§ **DATA**
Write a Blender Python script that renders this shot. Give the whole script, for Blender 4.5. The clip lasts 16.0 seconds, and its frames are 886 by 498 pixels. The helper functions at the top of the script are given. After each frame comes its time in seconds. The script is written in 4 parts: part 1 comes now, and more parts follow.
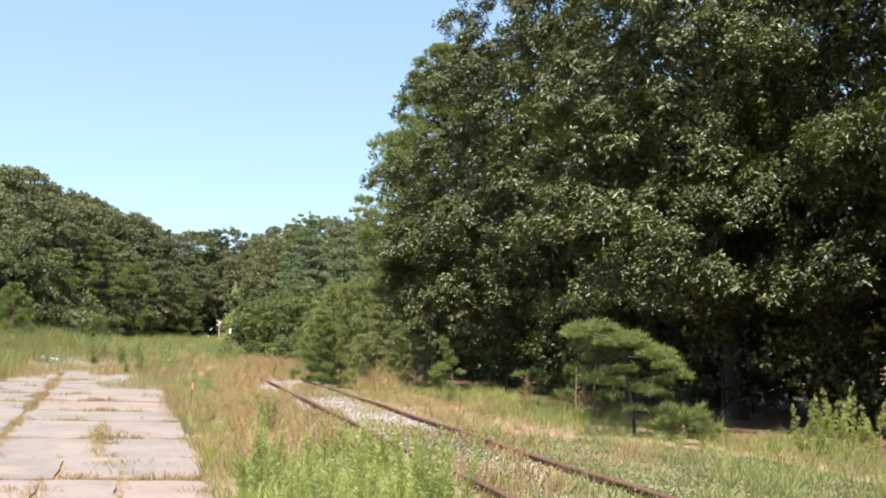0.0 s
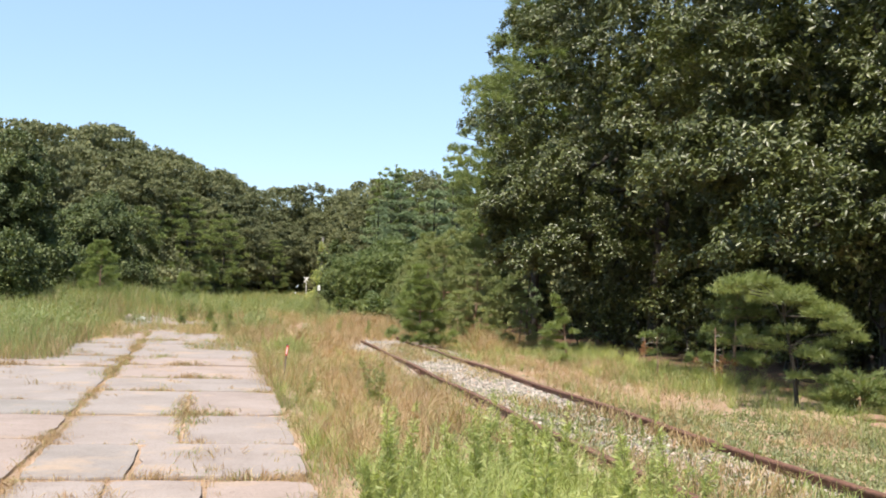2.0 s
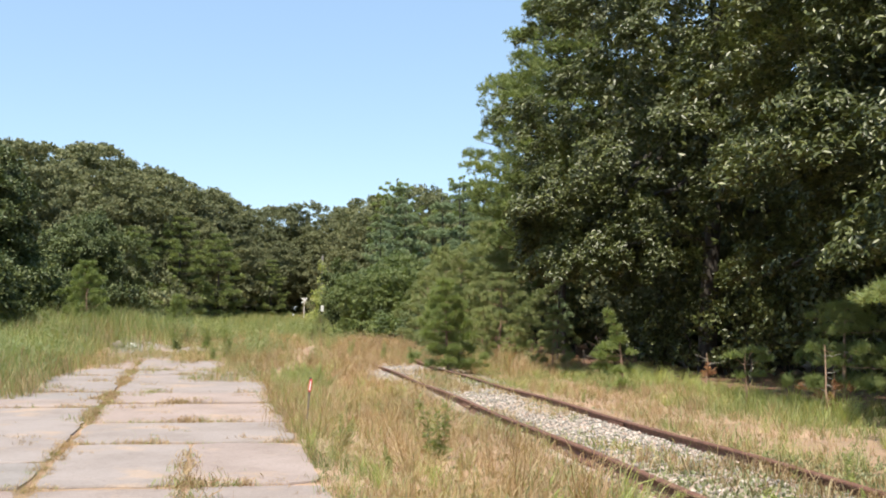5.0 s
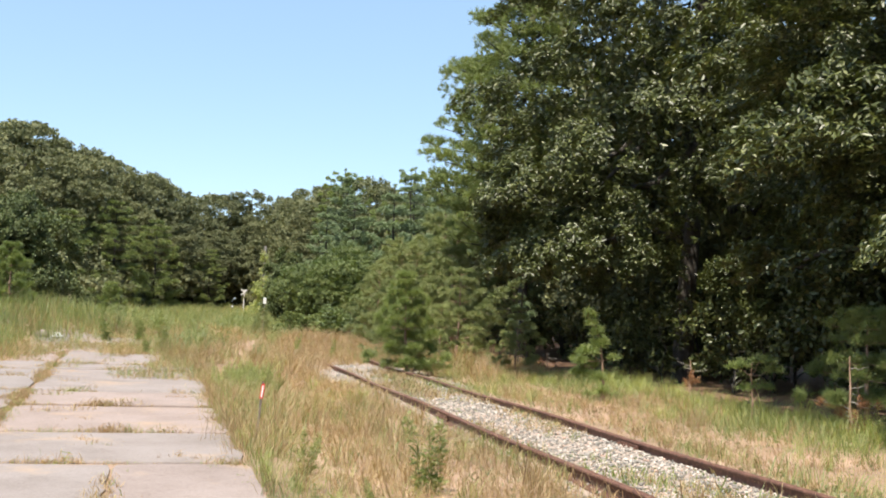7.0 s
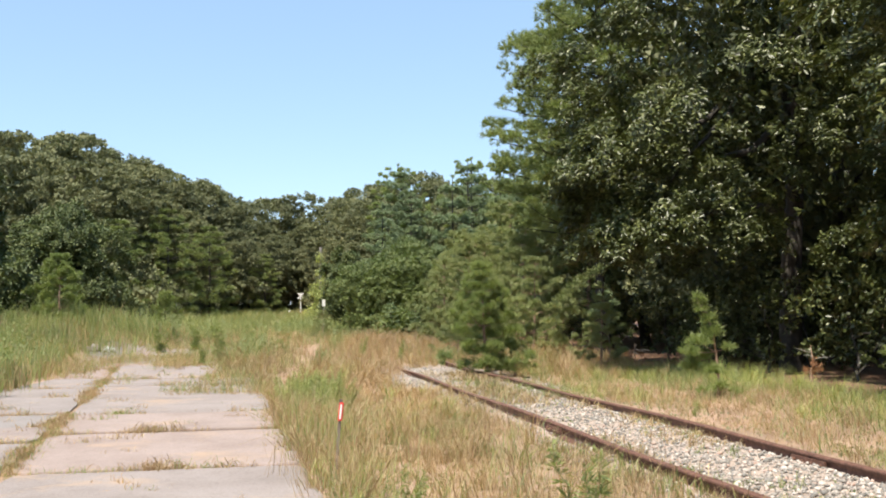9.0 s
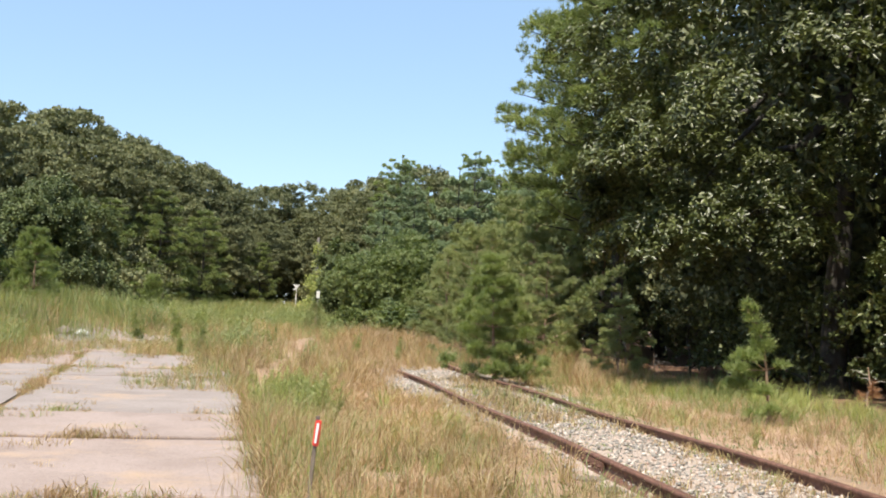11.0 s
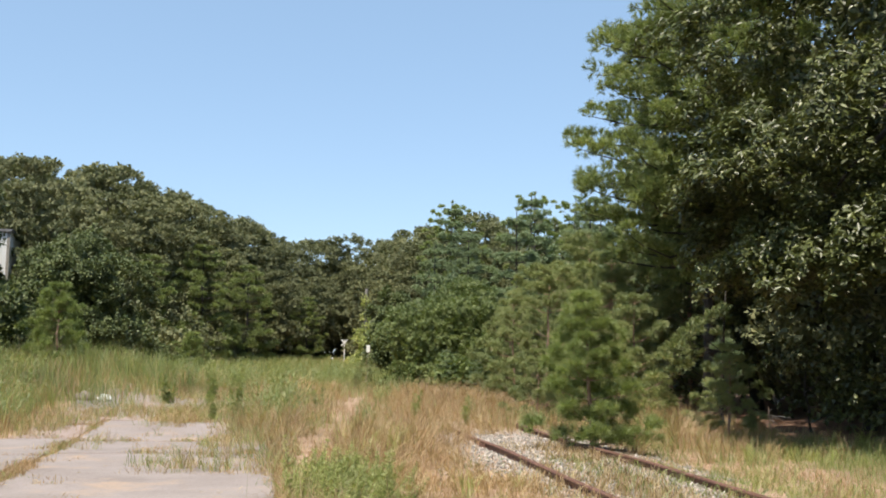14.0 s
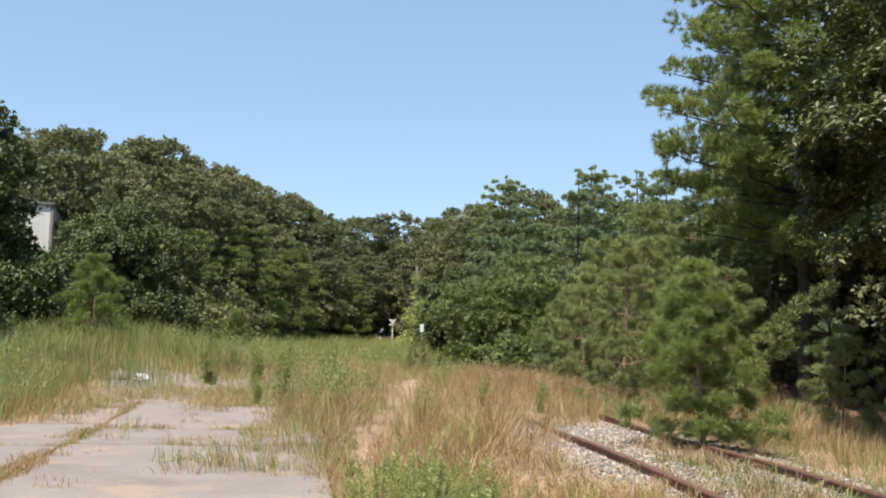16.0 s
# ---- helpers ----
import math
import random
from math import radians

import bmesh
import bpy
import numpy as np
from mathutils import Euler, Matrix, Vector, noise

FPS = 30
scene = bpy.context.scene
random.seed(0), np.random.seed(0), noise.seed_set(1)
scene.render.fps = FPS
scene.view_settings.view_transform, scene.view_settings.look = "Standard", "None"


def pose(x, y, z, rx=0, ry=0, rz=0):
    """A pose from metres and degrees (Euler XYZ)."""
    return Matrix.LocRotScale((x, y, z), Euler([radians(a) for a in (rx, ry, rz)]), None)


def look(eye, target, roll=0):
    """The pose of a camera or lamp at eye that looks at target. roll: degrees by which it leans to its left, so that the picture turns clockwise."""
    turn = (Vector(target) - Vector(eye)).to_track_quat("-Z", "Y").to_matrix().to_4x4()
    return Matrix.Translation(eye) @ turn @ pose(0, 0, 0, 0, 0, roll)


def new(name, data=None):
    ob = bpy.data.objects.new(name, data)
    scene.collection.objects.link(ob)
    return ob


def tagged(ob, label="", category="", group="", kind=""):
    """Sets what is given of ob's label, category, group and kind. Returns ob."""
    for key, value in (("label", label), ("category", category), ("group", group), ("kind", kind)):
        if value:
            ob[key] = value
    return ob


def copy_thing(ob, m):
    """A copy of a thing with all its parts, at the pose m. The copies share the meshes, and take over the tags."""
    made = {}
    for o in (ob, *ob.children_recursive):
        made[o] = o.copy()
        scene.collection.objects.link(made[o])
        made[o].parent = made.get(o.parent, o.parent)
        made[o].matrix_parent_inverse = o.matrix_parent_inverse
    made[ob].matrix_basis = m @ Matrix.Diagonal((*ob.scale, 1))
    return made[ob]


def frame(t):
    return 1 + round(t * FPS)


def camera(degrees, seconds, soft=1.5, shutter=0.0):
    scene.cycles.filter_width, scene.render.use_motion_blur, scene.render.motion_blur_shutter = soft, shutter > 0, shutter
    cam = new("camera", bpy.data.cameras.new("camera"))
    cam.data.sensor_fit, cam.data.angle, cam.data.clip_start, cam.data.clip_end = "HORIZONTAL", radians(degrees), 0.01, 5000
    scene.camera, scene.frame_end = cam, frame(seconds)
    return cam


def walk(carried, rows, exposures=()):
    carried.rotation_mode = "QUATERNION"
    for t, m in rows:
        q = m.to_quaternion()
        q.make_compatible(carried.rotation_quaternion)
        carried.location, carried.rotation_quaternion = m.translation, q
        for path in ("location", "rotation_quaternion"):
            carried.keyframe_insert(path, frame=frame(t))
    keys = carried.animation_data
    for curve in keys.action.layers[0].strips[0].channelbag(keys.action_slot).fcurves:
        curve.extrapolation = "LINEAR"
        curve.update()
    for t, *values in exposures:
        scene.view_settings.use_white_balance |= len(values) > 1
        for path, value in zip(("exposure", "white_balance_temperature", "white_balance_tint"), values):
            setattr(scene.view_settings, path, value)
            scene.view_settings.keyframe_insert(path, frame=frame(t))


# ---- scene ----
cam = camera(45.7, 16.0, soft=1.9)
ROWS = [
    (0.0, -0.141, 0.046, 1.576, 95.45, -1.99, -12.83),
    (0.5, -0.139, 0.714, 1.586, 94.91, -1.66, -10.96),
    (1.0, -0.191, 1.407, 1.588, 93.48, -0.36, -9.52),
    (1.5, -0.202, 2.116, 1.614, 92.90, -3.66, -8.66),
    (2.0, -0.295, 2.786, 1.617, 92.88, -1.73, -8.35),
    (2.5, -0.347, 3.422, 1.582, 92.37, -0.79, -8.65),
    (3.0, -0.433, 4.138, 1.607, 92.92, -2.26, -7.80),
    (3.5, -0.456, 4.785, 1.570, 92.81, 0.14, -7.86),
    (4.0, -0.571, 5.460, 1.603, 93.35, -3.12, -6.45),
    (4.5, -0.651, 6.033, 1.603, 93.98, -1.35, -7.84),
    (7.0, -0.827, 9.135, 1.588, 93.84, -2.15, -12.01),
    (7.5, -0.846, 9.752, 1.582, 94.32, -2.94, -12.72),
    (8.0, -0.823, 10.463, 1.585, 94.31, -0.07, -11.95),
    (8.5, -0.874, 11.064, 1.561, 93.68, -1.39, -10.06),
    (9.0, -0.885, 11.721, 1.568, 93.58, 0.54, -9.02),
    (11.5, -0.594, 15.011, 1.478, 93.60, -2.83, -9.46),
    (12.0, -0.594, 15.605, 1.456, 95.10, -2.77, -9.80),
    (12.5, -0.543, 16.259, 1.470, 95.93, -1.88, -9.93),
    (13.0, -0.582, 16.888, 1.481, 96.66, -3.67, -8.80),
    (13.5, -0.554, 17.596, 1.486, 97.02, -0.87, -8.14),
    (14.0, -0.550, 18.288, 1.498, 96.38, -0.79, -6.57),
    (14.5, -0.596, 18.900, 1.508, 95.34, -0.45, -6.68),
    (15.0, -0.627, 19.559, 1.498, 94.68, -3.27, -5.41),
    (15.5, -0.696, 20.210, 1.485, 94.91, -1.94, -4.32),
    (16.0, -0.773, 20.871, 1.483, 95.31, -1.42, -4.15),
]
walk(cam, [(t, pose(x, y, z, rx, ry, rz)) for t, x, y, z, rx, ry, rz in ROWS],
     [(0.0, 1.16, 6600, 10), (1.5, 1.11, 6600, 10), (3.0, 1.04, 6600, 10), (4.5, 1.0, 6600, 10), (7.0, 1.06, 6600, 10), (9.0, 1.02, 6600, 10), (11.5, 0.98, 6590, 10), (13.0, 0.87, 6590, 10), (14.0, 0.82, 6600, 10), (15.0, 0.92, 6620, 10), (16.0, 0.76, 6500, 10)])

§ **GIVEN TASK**
Pick out the lines containing the string "target".

§ **WRITTEN SOLUTION**
def look(eye, target, roll=0):
    """The pose of a camera or lamp at eye that looks at target. roll: degrees by which it leans to its left, so that the picture turns clockwise."""
    turn = (Vector(target) - Vector(eye)).to_track_quat("-Z", "Y").to_matrix().to_4x4()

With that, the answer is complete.